28Qui dit dénaturalisation, dit aussi défamiliarisation. La société que nous avons confortablement habitée comme Heim et comme Heimat, sans jamais trop nous poser de questions, nous devient d’un coup peu familière. Elle nous est étrange. Et l’« estrangement » est précisément l’objet du commentaire d’Emmanuel Grimaud du texte de Vernor Vinge sur la singularité. Grimaud décrit le moment où l’intelligence artificielle nous dépasse comme un « seuil critique d’inintelligibilité » : il serait une tâche aussi vaine pour un être de l’après-singularité de nous expliquer son monde, qu’il le serait pour nous d’expliquer le nôtre à un poisson rouge (la fin d’un monde, on dirait, l’incompréhension aidant, est toujours la fin du monde…). Mais cette « infamiliarité » du monde d’après déteint aussi sur le monde qu’on craint de perdre. Les idées apocalyptiques sont donc des vecteurs d’estrangement. Ce terme est la traduction canonique du mot russe ostranenie, inventé par Viktor Schlovsky pour rendre compte de la différence entre le langage de la poésie et le langage de la prose : tandis que la prose cherche à décrire le réel sans attirer l’attention sur elle, à disparaître de la vue, la poésie tend, à travers des effets de langage, à défamiliariser le monde.
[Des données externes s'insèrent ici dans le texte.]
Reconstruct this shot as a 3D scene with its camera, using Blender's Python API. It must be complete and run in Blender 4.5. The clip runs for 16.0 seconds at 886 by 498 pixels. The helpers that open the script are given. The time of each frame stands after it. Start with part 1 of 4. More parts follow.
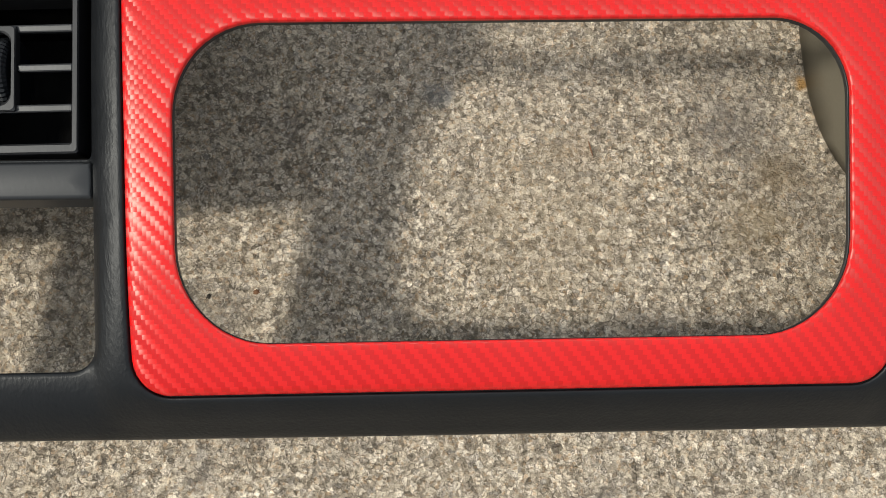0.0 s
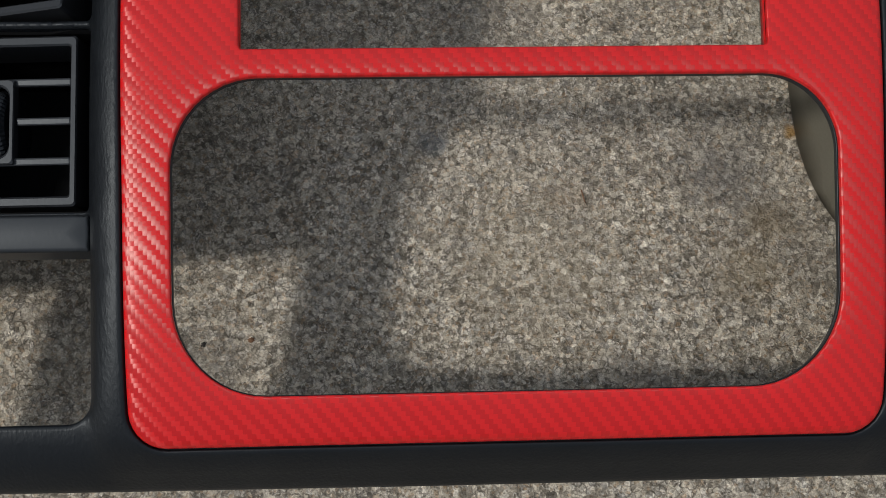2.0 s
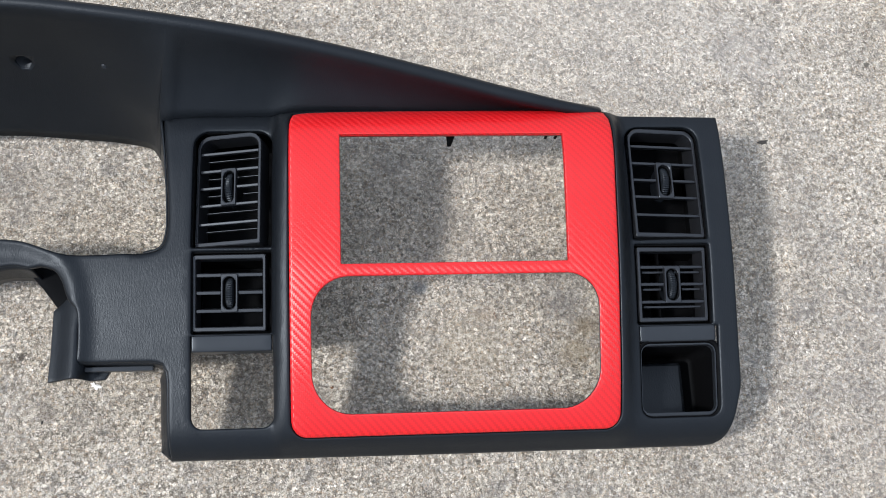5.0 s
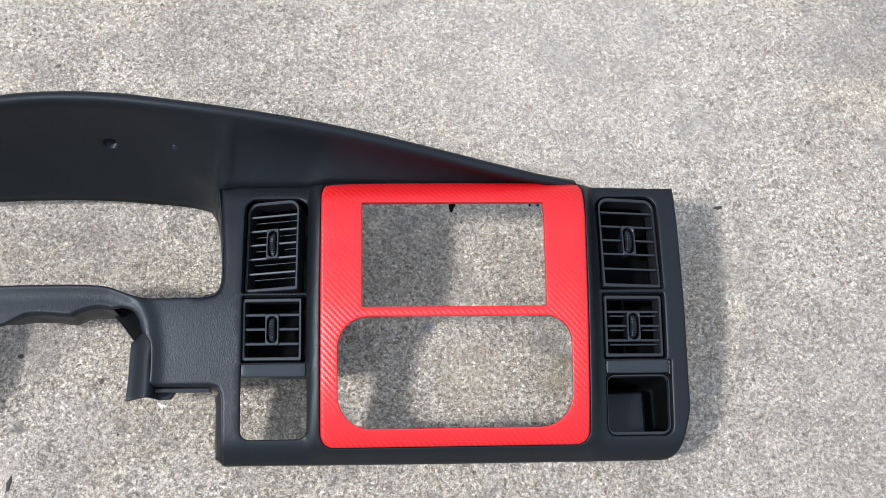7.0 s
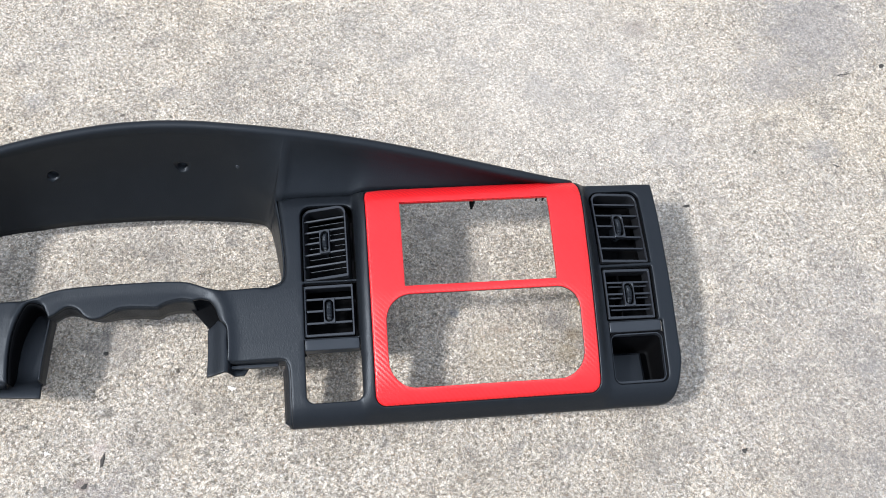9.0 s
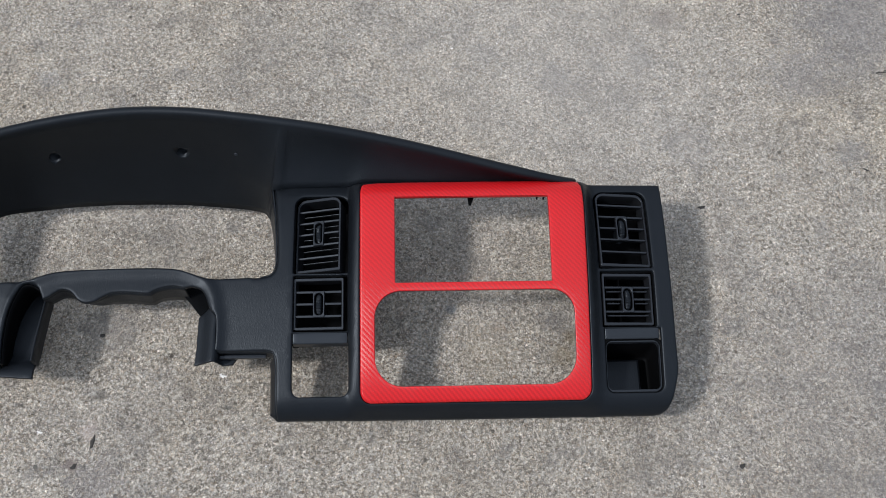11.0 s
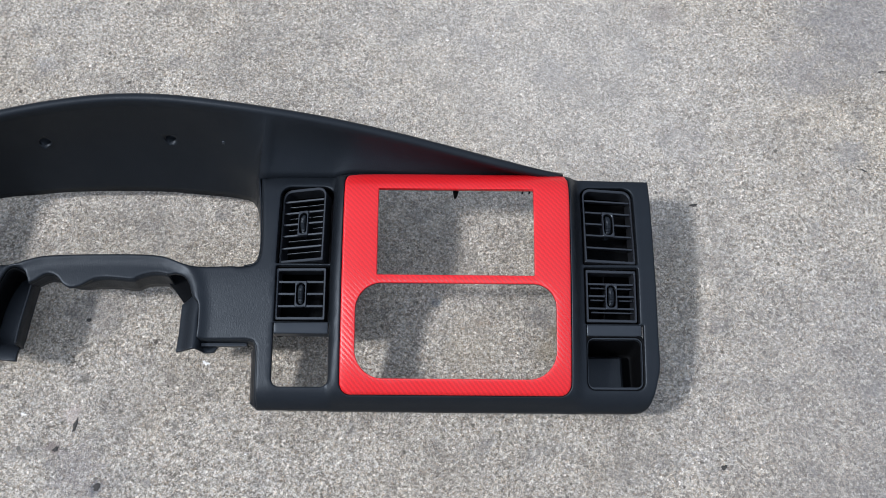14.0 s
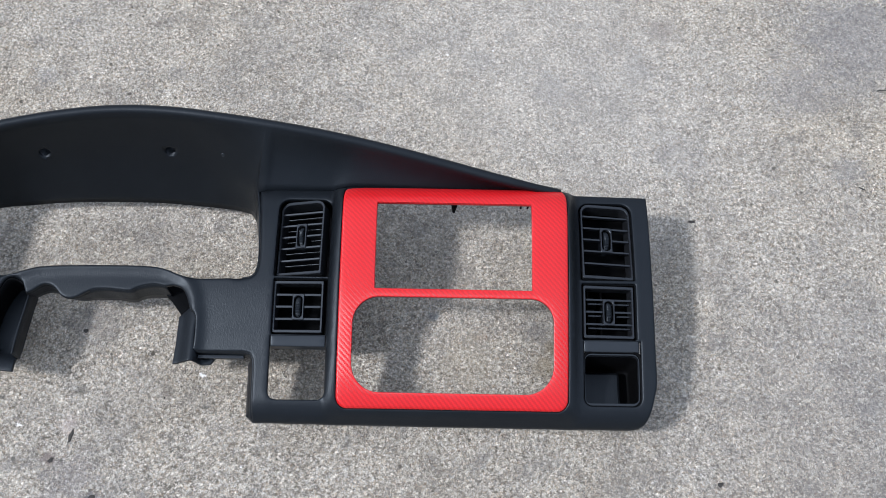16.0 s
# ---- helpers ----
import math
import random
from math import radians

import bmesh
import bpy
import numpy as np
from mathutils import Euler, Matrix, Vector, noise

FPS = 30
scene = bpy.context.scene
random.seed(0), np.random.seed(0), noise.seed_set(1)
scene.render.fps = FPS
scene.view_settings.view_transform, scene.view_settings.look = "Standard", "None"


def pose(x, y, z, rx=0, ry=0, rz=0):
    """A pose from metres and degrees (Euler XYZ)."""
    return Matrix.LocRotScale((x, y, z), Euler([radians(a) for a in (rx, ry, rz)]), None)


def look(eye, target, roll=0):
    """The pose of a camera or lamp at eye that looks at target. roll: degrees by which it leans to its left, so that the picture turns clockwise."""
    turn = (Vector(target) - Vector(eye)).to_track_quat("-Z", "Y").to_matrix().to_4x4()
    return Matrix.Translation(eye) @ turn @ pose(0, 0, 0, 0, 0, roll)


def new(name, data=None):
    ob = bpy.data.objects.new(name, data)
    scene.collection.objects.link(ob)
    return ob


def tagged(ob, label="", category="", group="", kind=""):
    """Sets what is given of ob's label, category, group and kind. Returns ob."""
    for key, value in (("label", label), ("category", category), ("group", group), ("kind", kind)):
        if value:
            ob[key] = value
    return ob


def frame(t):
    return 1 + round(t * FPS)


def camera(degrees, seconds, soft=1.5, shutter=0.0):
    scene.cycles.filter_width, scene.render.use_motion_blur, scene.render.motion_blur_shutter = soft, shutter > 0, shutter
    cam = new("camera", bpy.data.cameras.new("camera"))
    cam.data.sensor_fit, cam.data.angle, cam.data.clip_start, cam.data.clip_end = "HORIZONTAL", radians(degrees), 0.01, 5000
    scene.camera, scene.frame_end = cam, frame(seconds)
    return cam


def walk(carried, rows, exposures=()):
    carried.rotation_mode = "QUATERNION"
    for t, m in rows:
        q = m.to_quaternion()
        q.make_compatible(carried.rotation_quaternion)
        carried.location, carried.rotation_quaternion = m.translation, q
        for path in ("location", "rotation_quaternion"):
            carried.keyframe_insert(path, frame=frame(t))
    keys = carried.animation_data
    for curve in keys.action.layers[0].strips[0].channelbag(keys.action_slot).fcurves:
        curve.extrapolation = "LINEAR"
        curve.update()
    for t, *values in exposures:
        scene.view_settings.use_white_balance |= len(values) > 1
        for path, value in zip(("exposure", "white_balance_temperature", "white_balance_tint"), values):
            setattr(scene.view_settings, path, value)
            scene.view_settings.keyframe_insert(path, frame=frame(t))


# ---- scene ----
from mathutils.bvhtree import BVHTree

cam = camera(48.5, 16.0, soft=0.9)
# seconds, eye, and the turn of the camera in degrees
ROWS = [
    (0.0, -0.0093, 0.0040, 0.4095, 12.73, -1.17, -1.18),
    (0.5, -0.0070, -0.0005, 0.3965, 13.57, -1.25, -0.87),
    (1.0, -0.0113, 0.0042, 0.4014, 14.41, -1.22, -0.71),
    (1.5, -0.0109, 0.0111, 0.4149, 14.45, -2.01, -0.97),
    (2.0, -0.0114, 0.0115, 0.4140, 14.38, -1.76, -1.41),
    (2.5, -0.0104, 0.0101, 0.4165, 14.47, -1.85, -1.53),
    (3.0, -0.0051, 0.0082, 0.4320, 14.67, -2.48, -1.81),
    (3.5, -0.0143, 0.0022, 0.5431, 16.08, -2.71, -2.55),
    (4.0, -0.0316, -0.0055, 0.7158, 15.64, -3.23, -3.10),
    (4.2, -0.0434, -0.0139, 0.7801, 16.18, -3.89, -2.75),
    (6.3, -0.0544, -0.0518, 0.8812, 15.42, -4.81, -1.99),
    (6.5, -0.0532, -0.0455, 0.8937, 15.45, -4.95, -2.32),
    (7.0, -0.0406, -0.0913, 1.0305, 18.63, -2.88, -1.26),
    (7.5, -0.0313, -0.1734, 1.1088, 20.77, -2.24, 1.00),
    (8.0, -0.0992, -0.2690, 1.1329, 23.63, -2.57, -3.31),
    (8.5, -0.1283, -0.2878, 1.1499, 24.45, -1.61, -3.57),
    (9.0, -0.1494, -0.2918, 1.1515, 25.84, -4.60, -5.34),
    (9.2, -0.1556, -0.3009, 1.1547, 26.22, -4.70, -5.30),
    (11.3, -0.0282, -0.2497, 1.1513, 23.36, -0.52, -0.10),
    (11.5, -0.0145, -0.2514, 1.1481, 23.57, 0.01, 0.61),
    (12.0, -0.0039, -0.2529, 1.1439, 23.04, 0.13, 0.36),
    (12.5, -0.0019, -0.2544, 1.1531, 23.12, 0.09, 0.52),
    (13.0, -0.0047, -0.2519, 1.1486, 22.89, -0.13, 0.41),
    (13.5, -0.0045, -0.2465, 1.1497, 22.70, -0.26, 0.64),
    (14.0, 0.0007, -0.2505, 1.1507, 23.01, -0.55, 0.34),
    (14.5, 0.0002, -0.2597, 1.1521, 23.53, -0.50, 0.43),
    (15.0, -0.0003, -0.2557, 1.1551, 23.51, -0.44, 0.22),
    (15.5, -0.0009, -0.2551, 1.1542, 23.52, -0.62, 0.06),
    (16.0, 0.0026, -0.2493, 1.1516, 23.76, -0.79, 0.84),
]
EXPOSURES = [(0, 0.21, 7600, 10), (0.5, 0.19, 7350, 10), (1.0, -0.17, 7350, 10), (1.5, -0.64, 6900, 10), (2.0, -0.49, 6750, 10), (2.5, -0.19, 6650, 10), (3.0, 0.12, 6350, 11), (3.5, 0.48, 6250, 11), (4.0, 0.53, 6250, 12),
             (6.5, 0.60, 6050, 12), (7.5, 0.70, 6050, 12), (8.0, 0.71, 6000, 12), (8.5, 0.91, 6000, 12), (9.2, 0.81, 6150, 12), (11.3, -0.08, 6050, 12), (12.0, 0.21, 5880, 12), (16, 0.32, 5830, 12)]
walk(cam, [(t, pose(x, y, z, rx, ry, rz)) for t, x, y, z, rx, ry, rz in ROWS], EXPOSURES)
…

29C’est sur cette idée que j’aimerais terminer. Les apocalypses, nous l’avons vu, invoquent toujours les mondes ou les communautés morales qu’elles condamnent à disparaître. C’est précisément à partir du moment où l’on commence à soulever la possibilité de l’anéantissement de son monde qu’on se rend compte de ses contours, voire de son existence. Le pouvoir poétique des apocalypses est donc toujours double : poétique au sens originel de poïésis (création) – en ce qu’elles amènent à l’existence les mondes qu’elles menacent de faire disparaître ; et poétique au sens de l’estrangement, en ce qu’elles les défamiliarisent à tel point qu’ils nous deviennent difficilement habitables. L’imaginaire apocalyptique, finalement, c’est aussi rendre propres à l’anéantissement les mondes dont on évoque la destruction. C’est répéter, comme le fit Caton pour Carthage, jusqu’à ce que l’idée de son anéantissement devinsse banale : delendus mundus est.